By AL JONES – afjones@sunherald.com

When the word began to spread this week about the 12th and final reopening of the waters in Gulf of Mexico, the end of the Deepwater Horizon oil spill had arrived.

There will be no more water and fishing closures on the Gulf.

The reopened waters included 1,041 square miles surrounding the Deepwater Horizon, which is east of the mouth of the Mississippi River.

That meant all federal waters which were once closed by NOAA after the Deepwater Horizon rig exploded on April 20.

“I am pleased to announce that all federal waters affected by the spill are now open to all fishing,” said Jane Lubchenco of NOAA.

“I thank fishermen and the public for their patience and FDA for its support and cooperation throughout this process while we worked diligently to ensure the integrity of Gulf seafood.”

Locally, the word was good news for the Mississippi Gulf Coast Billfish Classic that’s held annually at the Isle Casino in Biloxi.

The Classic, which draws boats areas like the Bahamas and Mexico as well as the United States, is set for June 8-12.

Last year’s classic was cancelled since the oil spill occurred in an area off the mouth of the river where the majority of the boats concentrate on while fishing for blue marlin, tuna, dolphin and wahoo.

The inaugural event in 1997 featured a new Mississippi state record for blue marlin. The fish, which weighed 631.8 pounds and caught by Shannon Faulkner of Georgia, was caught in the same area of the oil spill.

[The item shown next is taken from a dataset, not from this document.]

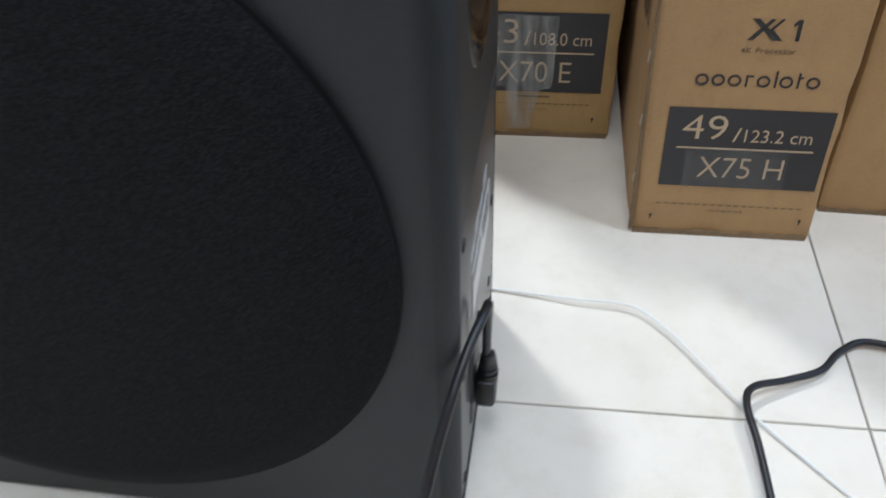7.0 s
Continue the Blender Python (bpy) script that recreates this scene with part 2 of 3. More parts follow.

In 2002, the current state record of 1,054.6 pounds was caught near the site by Barry Carr of Georgia. That fish remains the largest blue marlin ever caught in tournament action.

The opening was good news to Bobby Carter, one of the founding members of the Billfish Classic.

“It was very disappointing last year,” Carter said. “Not only did we have to cancel the Billfish Classic, but all the Gulf tournaments were cancelled, too.

“From the indications we are getting, the fish are there and we should be a banner year.”

With the Gulf of Mexico now open, Carter said phone calls from boats have already started.

“The opening was very critical,” Carter said. “These are the fishing grounds that the majority of the fish in our tournament are caught. That area is the 1,000 square miles opened (by NOAA) this week and the anglers are looking forward to getting back out there.

“Since the area was reopened, we have already gotten a lot of phone calls. Before it was reopened, we had calls from anglers wanting to know if they were going to be able to fish.”

One group making plans to be in Biloxi in June is Team Galati.

“They called and will be here,” Carter said. “Everything call we are getting are positive. This is going to be our first event since Hurricane Katrina where all the boats have to leave Biloxi.

‘‘Before this, boats were allowed to leave from any port (due to lack of docking space). Now, they all have to come to Biloxi. Our biggest concern was if the water was going to be open. Now, the Gulf is open for business and we excited.”

The total area reopened today is about 0.4 percent of federal waters in the Gulf of Mexico and 100 percent of the formerly closed area, as last modified on Feb. 2.

No oil or sheen has been documented in the area since Aug. 4. At its peak, the closed area was 88,522 square miles, or 37 percent of Federal waters in the Gulf of Mexico.